This one is somewhat murky, like the darkness in which it took place. It was 2 a.m., and I was in the apartment of a colleague from a Florida community — but the place seemed to be Chicago. I needed to take a train, but when I arrived at the station I realized that I had no money. I found some change in my pockets, including a large $10 coin in the shape of Ben Franklin. Naturally I found this fascinating and did not want to use it.

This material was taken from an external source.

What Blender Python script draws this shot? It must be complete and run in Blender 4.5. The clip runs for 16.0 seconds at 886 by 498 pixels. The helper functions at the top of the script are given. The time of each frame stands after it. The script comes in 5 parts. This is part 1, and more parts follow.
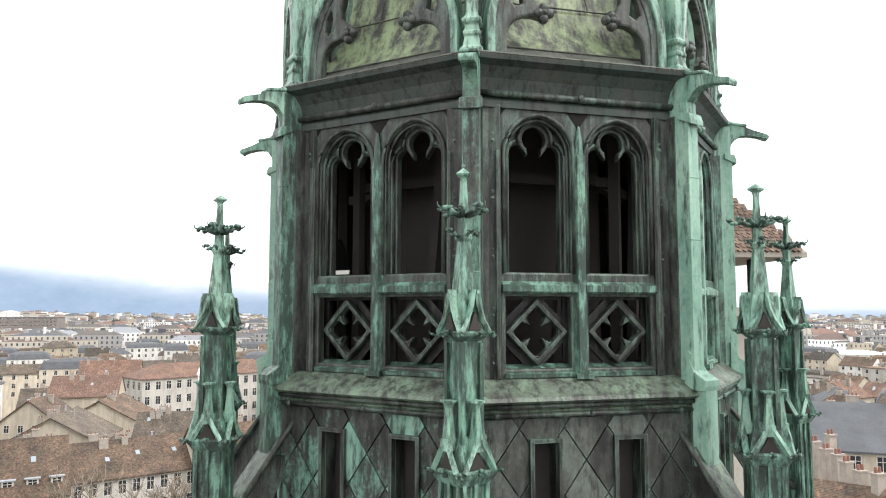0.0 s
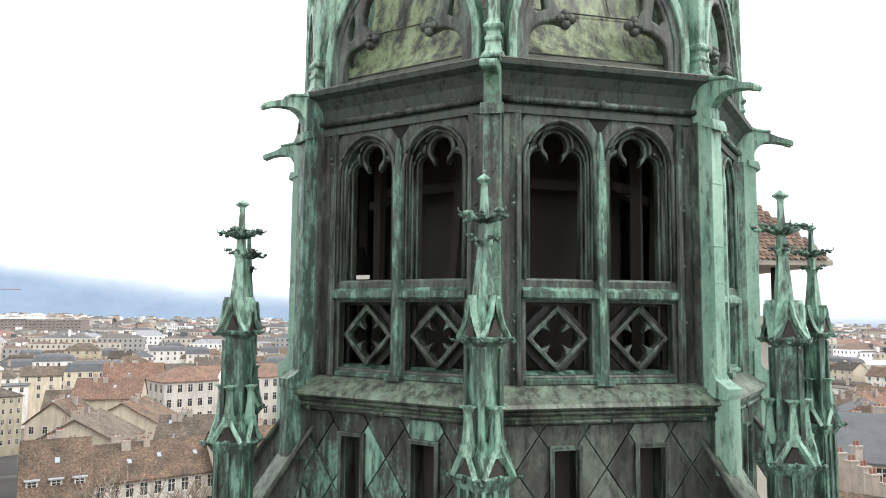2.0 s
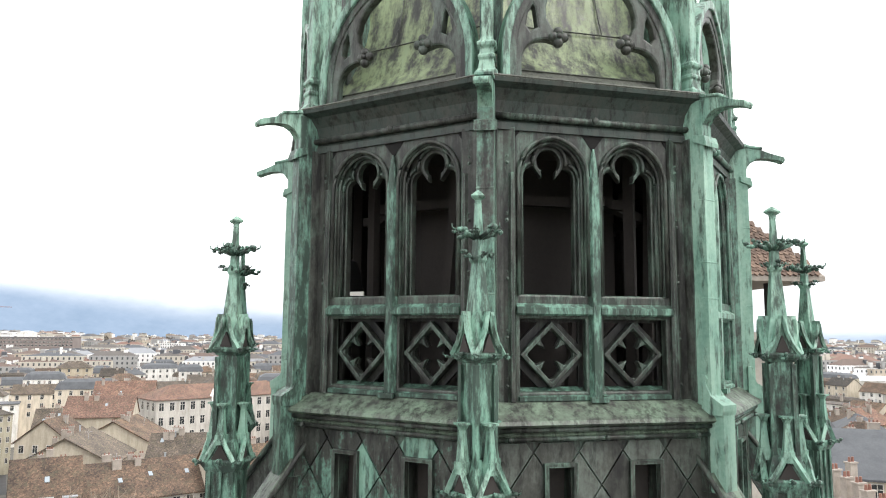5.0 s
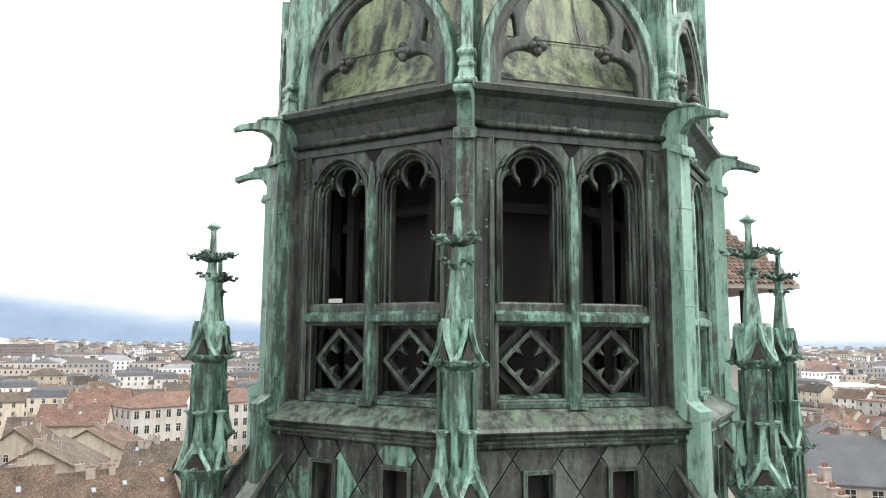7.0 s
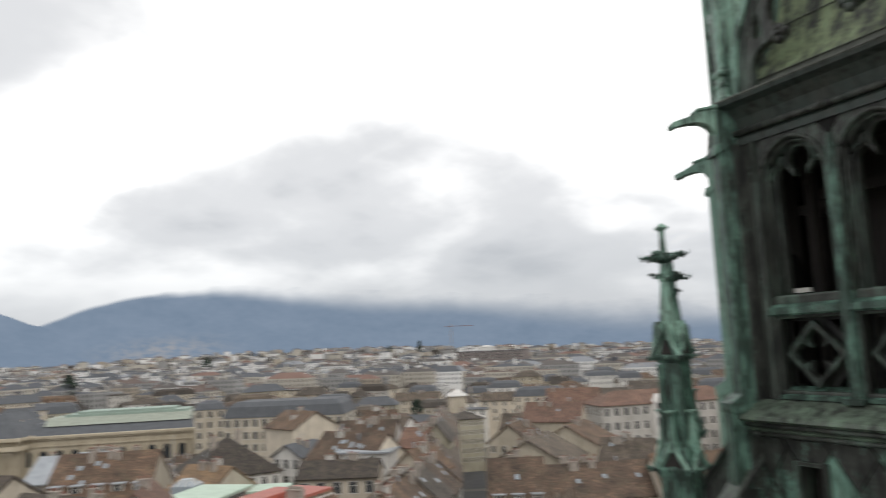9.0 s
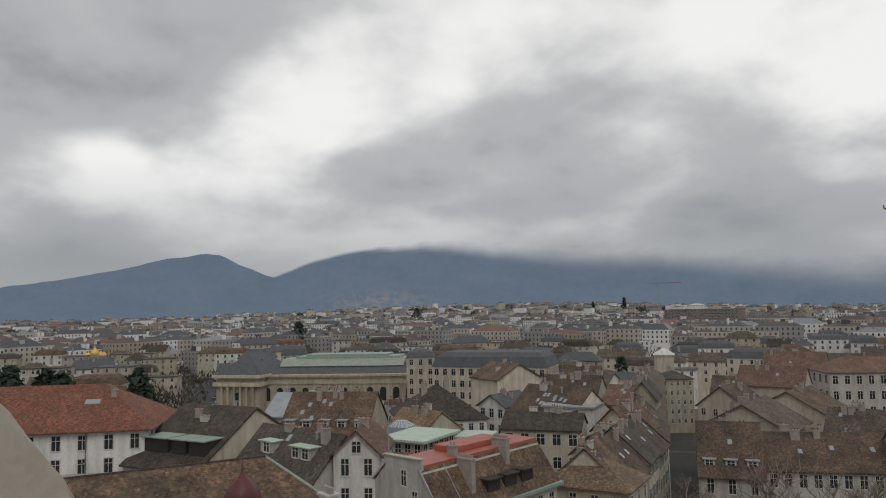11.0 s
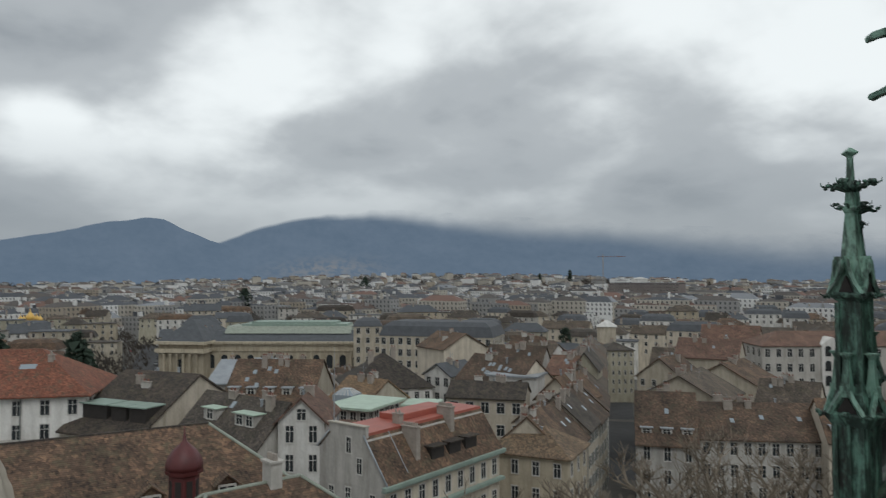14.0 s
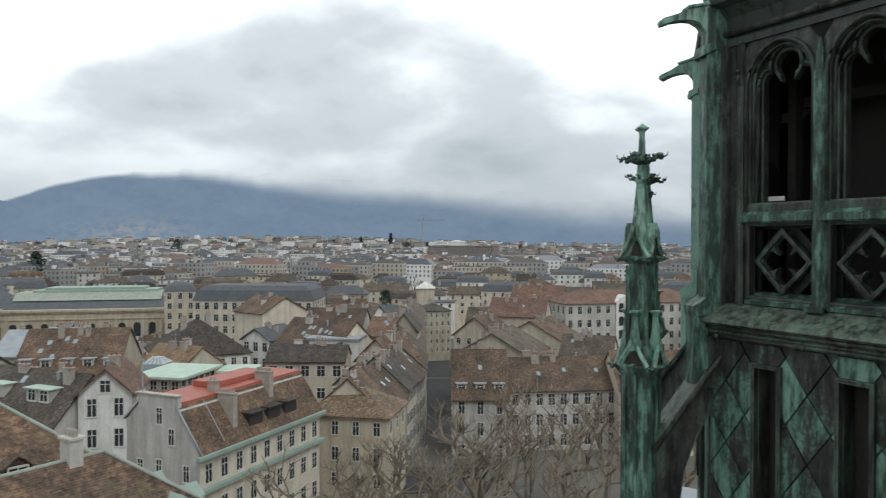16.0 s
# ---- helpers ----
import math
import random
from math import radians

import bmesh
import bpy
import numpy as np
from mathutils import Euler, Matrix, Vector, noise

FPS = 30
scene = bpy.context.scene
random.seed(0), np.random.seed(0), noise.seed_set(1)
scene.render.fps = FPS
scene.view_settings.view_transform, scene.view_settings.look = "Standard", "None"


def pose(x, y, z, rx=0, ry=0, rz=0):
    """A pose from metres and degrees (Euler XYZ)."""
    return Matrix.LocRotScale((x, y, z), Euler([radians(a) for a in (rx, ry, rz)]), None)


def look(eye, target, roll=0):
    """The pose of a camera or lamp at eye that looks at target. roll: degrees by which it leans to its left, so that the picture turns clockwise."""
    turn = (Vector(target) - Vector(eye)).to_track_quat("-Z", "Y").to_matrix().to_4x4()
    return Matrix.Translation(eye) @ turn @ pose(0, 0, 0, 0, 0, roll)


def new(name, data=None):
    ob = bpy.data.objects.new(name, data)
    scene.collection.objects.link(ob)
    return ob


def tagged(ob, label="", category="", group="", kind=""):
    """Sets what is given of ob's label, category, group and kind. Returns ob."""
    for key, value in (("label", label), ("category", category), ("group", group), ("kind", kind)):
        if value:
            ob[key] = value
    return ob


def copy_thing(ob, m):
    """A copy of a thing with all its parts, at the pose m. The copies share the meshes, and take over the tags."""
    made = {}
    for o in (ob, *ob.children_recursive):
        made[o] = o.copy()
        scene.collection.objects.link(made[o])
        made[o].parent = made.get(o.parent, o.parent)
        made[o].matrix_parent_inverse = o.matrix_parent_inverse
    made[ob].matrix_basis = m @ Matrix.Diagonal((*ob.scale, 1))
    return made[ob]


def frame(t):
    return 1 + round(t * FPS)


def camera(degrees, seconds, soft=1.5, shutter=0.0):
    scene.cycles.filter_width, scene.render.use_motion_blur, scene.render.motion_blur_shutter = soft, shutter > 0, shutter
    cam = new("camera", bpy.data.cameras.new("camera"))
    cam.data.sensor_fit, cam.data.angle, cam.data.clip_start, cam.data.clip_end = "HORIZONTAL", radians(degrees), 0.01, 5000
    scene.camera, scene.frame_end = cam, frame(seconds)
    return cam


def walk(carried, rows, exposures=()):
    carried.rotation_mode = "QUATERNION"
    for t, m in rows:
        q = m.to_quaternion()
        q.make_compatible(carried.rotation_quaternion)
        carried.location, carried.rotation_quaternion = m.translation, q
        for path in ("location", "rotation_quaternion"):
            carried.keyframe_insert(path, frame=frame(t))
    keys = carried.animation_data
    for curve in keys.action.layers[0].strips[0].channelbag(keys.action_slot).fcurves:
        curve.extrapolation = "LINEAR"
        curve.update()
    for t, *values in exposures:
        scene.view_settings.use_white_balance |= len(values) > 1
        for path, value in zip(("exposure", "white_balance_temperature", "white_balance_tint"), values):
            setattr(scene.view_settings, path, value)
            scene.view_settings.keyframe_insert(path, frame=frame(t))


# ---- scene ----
CAM_Z = 45.0      # eye above the lower town's ground
cam = camera(62.39, 16.0, 1.1, 0.5)
PATH = [
    (0.0, pose(0.000, 0.000, 45.000, 94.732, -0.046, 3.888)),
    (0.5, pose(0.001, 0.003, 44.995, 95.052, -0.118, 4.246)),
    (1.0, pose(-0.002, 0.004, 44.995, 95.110, -0.083, 4.674)),
    (1.5, pose(-0.001, -0.002, 44.991, 95.174, -0.317, 5.085)),
    (2.0, pose(-0.002, 0.002, 44.995, 95.190, -0.529, 5.429)),
    (2.5, pose(0.001, -0.000, 44.996, 95.242, -0.835, 5.345)),
    (3.0, pose(-0.001, 0.001, 44.994, 95.505, -0.597, 5.324)),
    (3.5, pose(-0.002, -0.002, 44.993, 95.789, -0.465, 5.125)),
    (6.0, pose(-0.001, -0.003, 44.993, 96.827, -0.286, 4.757)),
    (6.5, pose(-0.000, 0.001, 44.995, 96.940, -0.352, 4.056)),
    (7.0, pose(0.000, -0.001, 44.996, 97.031, -0.385, 3.351)),
    (7.5, pose(0.001, -0.006, 44.998, 97.183, -0.132, 3.923)),
    (8.0, pose(0.004, -0.063, 45.001, 96.575, 0.087, 11.148)),
    (8.5, pose(-0.011, -0.056, 45.001, 96.768, 1.749, 25.668)),
    (9.0, pose(-0.027, -0.046, 45.014, 97.535, 2.551, 37.777)),
    (9.5, pose(-0.050, -0.036, 45.017, 97.753, 2.449, 48.172)),
    (12.0, pose(-0.082, -0.009, 44.985, 94.039, 1.214, 53.701)),
    (12.5, pose(-0.090, 0.012, 44.978, 93.691, 0.878, 52.604)),
    (13.0, pose(-0.102, 0.024, 45.006, 93.400, 0.240, 51.593)),
    (13.5, pose(-0.107, 0.016, 44.993, 93.322, 0.219, 50.672)),
    (14.0, pose(-0.097, -0.002, 44.985, 92.135, 0.116, 49.435)),
    (14.5, pose(-0.089, -0.026, 44.992, 90.037, -0.245, 44.617)),
    (15.0, pose(-0.098, -0.003, 44.997, 88.952, -0.346, 41.258)),
    (15.5, pose(-0.098, 0.017, 44.994, 88.812, -0.164, 38.540)),
    (16.0, pose(-0.092, 0.028, 44.999, 89.213, -0.047, 35.517)),
]
EXPOSURES = [(0.0, 0.90, 6500, 10), (7.7, 0.90, 6500, 10), (8.5, 0.55, 6500, 10), (9.0, -0.30, 6500, 10), (9.5, -0.78, 6500, 10), (12.0, -1.12, 6500, 10),
             (13.2, -1.05, 6450, 10), (13.9, -1.06, 6180, 6), (14.5, -0.72, 6120, 5), (15.0, -0.52, 6120, 5), (16.0, -0.42, 6120, 5)]
walk(cam, PATH, EXPOSURES)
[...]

I don’t know whether was in a dark underground train station or at a dark underground party or bar. Someone I had gone to high school with, who was in the class behind mine, kept trying to put his arm around me, which embarrassed and disturbed me. I sensed that his attentions were somehow hurting a potential relationship with someone important to me. I started to feel like I was highly desirable to many if not all of the men around me. There was another man who expressed interest; he was physically unattractive but interesting and compelling. I both craved and feared his attentions, the latter for the same reason as before — that being seen with him would hurt a desired relationship. He seemed to be an aristocrat of some kind.
I saw a man, a famous actor whose persona and work do not appeal to me, lying on a lower level with his head on a rock, pining for me. The rock was engraved with my image or name. This turn of events, combined with the surreal dimness of the setting and situation, confused and upset me. I did not know what to do.